Harris, L. (in press) Theorizing gender, ethnic difference, and inequality in relation to water access and politics in southeastern Turkey. In: C. Ashcraft and T. Mayer (Eds) The Politics of Freshwater: Access, Conflict and Identity. Routledge, Earthscan.
Abstract: This chapter makes two assertions. First, one cannot assess, and fully understand the politics of fresh water without attention to inequality, notably with respect to gender and other axes of difference. Second, water access and politics often play a central role in constituting key categories of difference and inequality. As such, these categories are not static, but shift and change in relation to the changing waterscape and associated environmental dynamics. In this chapter, I elaborate these assertions with examples based on earlier work examining complex waterscape changes underway in the upper Tigris-Euphrates basin, also highlighting key concepts from several decades of work in feminist political ecology.

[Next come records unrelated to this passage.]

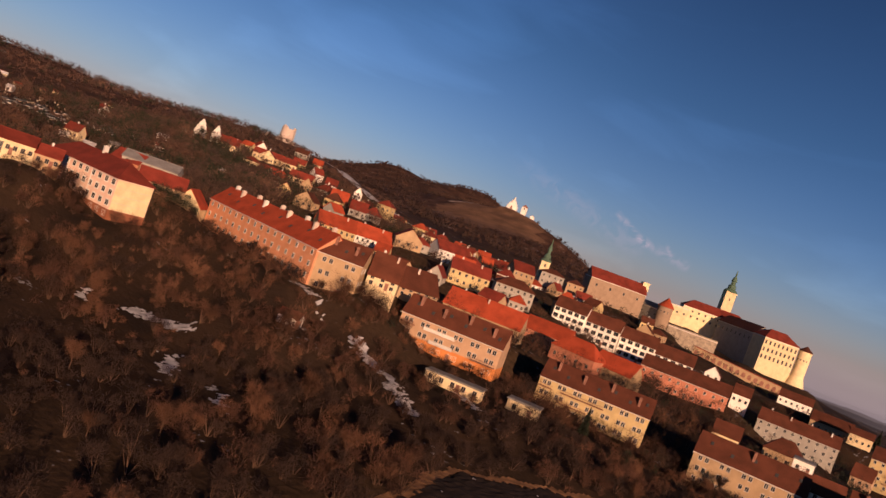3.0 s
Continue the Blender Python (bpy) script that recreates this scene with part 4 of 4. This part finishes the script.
def scrub(name, spots, per, mats, label, seed, tall=(1.5, 3.5), twig=(0.25, 0.7), thin=0.07, limbs=False, rise_tone=None):
    """One mass of shrubs: each a few rounded clumps of short fine twigs, with gaps between."""
    dice = np.random.default_rng(seed)
    n, lobes = len(spots), 8
    h = dice.uniform(tall[0], tall[1], n)
    base = np.array([(x, y, land(x, y)) for x, y in spots])
    a, q = dice.uniform(0, 2 * np.pi, (n, lobes)), dice.uniform(0.1, 0.42, (n, lobes))
    hub = np.stack([np.cos(a) * q, np.sin(a) * q, dice.uniform(0.22, 0.78, (n, lobes))], -1) * h[:, None, None]
    size = dice.uniform(0.10, 0.27, (n, lobes)) * h[:, None]
    # dark to pale twigs by area imitate shaded and lit patches
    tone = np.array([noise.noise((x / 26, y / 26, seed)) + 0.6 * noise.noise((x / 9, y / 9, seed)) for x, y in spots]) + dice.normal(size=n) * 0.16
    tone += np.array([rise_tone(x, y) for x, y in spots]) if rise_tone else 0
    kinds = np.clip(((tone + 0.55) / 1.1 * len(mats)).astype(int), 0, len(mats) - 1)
    pick = dice.integers(0, lobes, (n, per))
    rows = np.arange(n)[:, None]
    out = dice.normal(size=(n, per, 3))
    out /= np.linalg.norm(out, axis=-1, keepdims=True)
    reach = size[rows, pick] * dice.uniform(0.15, 1.0, (n, per)) ** 0.45
    p = base[:, None] + hub[rows, pick] + out * reach[..., None]
    d = out * 0.6 + dice.normal(size=(n, per, 3)) * 0.65 + np.array([0, 0, 0.65])
    d /= np.linalg.norm(d, axis=-1, keepdims=True)
    tip = p + d * dice.uniform(twig[0], twig[1], (n, per))[..., None]
    w = np.cross(d, dice.normal(size=(n, per, 3)))
    w *= thin / 2 / np.maximum(np.linalg.norm(w, axis=-1, keepdims=True), 1e-6)
    v = np.stack([p - w, p + w, tip], 2).reshape(-1, 3)
    if limbs:
        top = (base[:, None] + hub).reshape(-1, 3)
        foot = np.repeat(base, lobes, 0) - np.array([0, 0, 0.4])
        side = np.repeat(h, lobes)[:, None] * 0.016
        ax, ay = np.array([1.0, 0, 0]), np.array([0, 1.0, 0])
        v = np.concatenate([v] + [np.stack([foot - s * side, foot + s * side, top], 1).reshape(-1, 3) for s in (ax, ay)])
        slots = np.concatenate([np.repeat(kinds, per), np.full(2 * n * lobes, len(mats))])
        return tagged(put(name, triangles(name, v, slots, mats + ("bark",))), label, "trees", kind="stuff")
    me = triangles(name, v, np.repeat(kinds, per), mats)
    return tagged(put(name, me), label, "vegetation", kind="stuff")


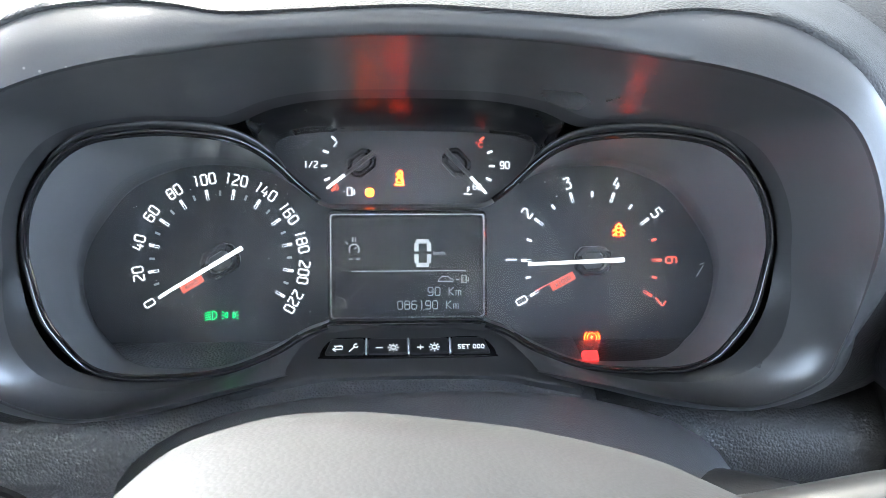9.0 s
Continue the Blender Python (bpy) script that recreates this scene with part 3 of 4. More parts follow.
def digits_and_ticks():
    # speedometer
    cx, cy = -0.0984, 0.0049
    for i in range(23):
        a = 210.6 - i * 10.95
        long_one = i % 2 == 0
        r0, r1, w = (0.0320, 0.0372, 0.0014) if long_one else (0.0335, 0.0362, 0.0011)
        ca, sa = math.cos(radians(a)), math.sin(radians(a))
        tick(cx, cy, a, r0, r1, w, LIT_WHITE if long_one else GREY_PRINT)
        if long_one:
            r = 0.0424
            numeral(str(i * 10), 0.0052, LIT_WHITE, cluster, cx + r * ca, cy + r * sa, 0.0003, a - 90)
    # rev counter
    cx, cy = 0.0952, 0.0039
    at = [209.2, 179.5, 144.0, 108.2, 72.0, 36.1, 0.1, -30.4]
    for i, a in enumerate(at):
        ca, sa = math.cos(radians(a)), math.sin(radians(a))
        red = i >= 6
        tick(cx, cy, a, 0.0325, 0.0378, 0.0014, RED_PRINT if red else LIT_WHITE)
        numeral(str(i), 0.0056, RED_PRINT if red else LIT_WHITE, cluster, cx + 0.0430 * ca, cy + 0.0430 * sa, 0.0003, a - 90)
        if i < 7:
            tick(cx, cy, (a + at[i + 1]) / 2, 0.0338, 0.0366, 0.0012, RED_PRINT if i >= 5 else LIT_WHITE)
    # red labels lying along the start of each scale
    for x, y, a, wide, body in ((-0.1135, -0.0068, 210.6, 0.0125, "km/h"), (0.0796, -0.0070, 207.5, 0.0140, "x1000")):
        lab = part("scale_label", plate(round_rect(wide, 0.0044, 0.0004), 0.0002, 0.0006, 0.0001), RED_BOX, cluster, m=pose(x, y, 0, 0, 0, a - 180))
        lettering("lettering", body, 0.0038, DIAL, lab, 0, 0, 0.0007)
    part("scale_line", strokes([[(0.0650, -0.0120), (0.0850, -0.0020)]], 0.0004, 0.0003), RED_PRINT, cluster)
    # fuel and temperature
    fx, tx, gy = -0.0262, 0.0225, 0.0548
    for x, s in ((fx, 1), (tx, -1)):
        for j, a in enumerate((137, 161, 183, 204, 222)):
            b = a if s > 0 else 180 - a
            ca, sa = math.cos(radians(b)), math.sin(radians(b))
            red = (s > 0 and j == 4) or (s < 0 and j == 0)
            part("tick", strokes([[(x + 0.0178 * ca, gy + 0.0178 * sa), (x + 0.0208 * ca, gy + 0.0208 * sa)]], 0.0011, 0.0003), RED_PRINT if red else LIT_WHITE, cluster)
    numeral("1", 0.0032, LIT_WHITE, cluster, -0.0397, 0.0650, 0.0003, -40)
    numeral("1/2", 0.0032, LIT_WHITE, cluster, -0.0523, 0.0545, 0.0003)
    numeral("90", 0.0034, LIT_WHITE, cluster, 0.0486, 0.0543, 0.0003)
    numeral("60", 0.0030, LIT_WHITE, cluster, 0.0340, 0.0430, 0.0003)
    lettering("lettering", "\u00b0C", 0.0040, RED_PRINT, cluster, 0.0350, 0.0647, 0.0004)
    numeral("0", 0.0030, RED_PRINT, cluster, -0.0393, 0.0428, 0.0003, 30)
    # pump and thermometer signs
    x, y = -0.0322, 0.0405
    part("pump_sign", strokes([[(x - .0014, y - .002), (x - .0014, y + .002), (x + .0010, y + .002), (x + .0010, y - .002), (x - .0014, y - .002)], [(x + .001, y), (x + .0022, y - .0014), (x + .0022, y + .0012)], [(x - .0034, y), (x - .0026, y)]], 0.0006, 0.0003), LIT_WHITE, cluster)
    x, y = 0.0291, 0.0407
    part("temperature_sign", strokes([[(x, y - .0005), (x, y + .0022)], [(x, y + .0020), (x + .0012, y + .0020)], [(x, y + .0009), (x + .0012, y + .0009)], [(x - .0022, y - .0016), (x - .0008, y - .0012), (x + .0008, y - .0018), (x + .0022, y - .0014)]], 0.0006, 0.0003), LIT_WHITE, cluster)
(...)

To begin, I detail several contextual features of the context in southeastern Turkey. Next, I support the chapter’s two opening assertions through empirical discussion. In the final section of the chapter, I consider these insights in relation to broader themes in feminist political ecology (FPE), particularly taking into account conceptual and empirical linkages between socio-political difference, inequality, and freshwater politics. This final section aims to more fully draw out what an FPE approach—focusing on gender and other intersectional differences—offers for understanding connections between the focal themes of this volume—notably, water access, conflict, and identity. As elements of this work have been published previously, relevant selections are cited and can be consulted directly for further elaboration.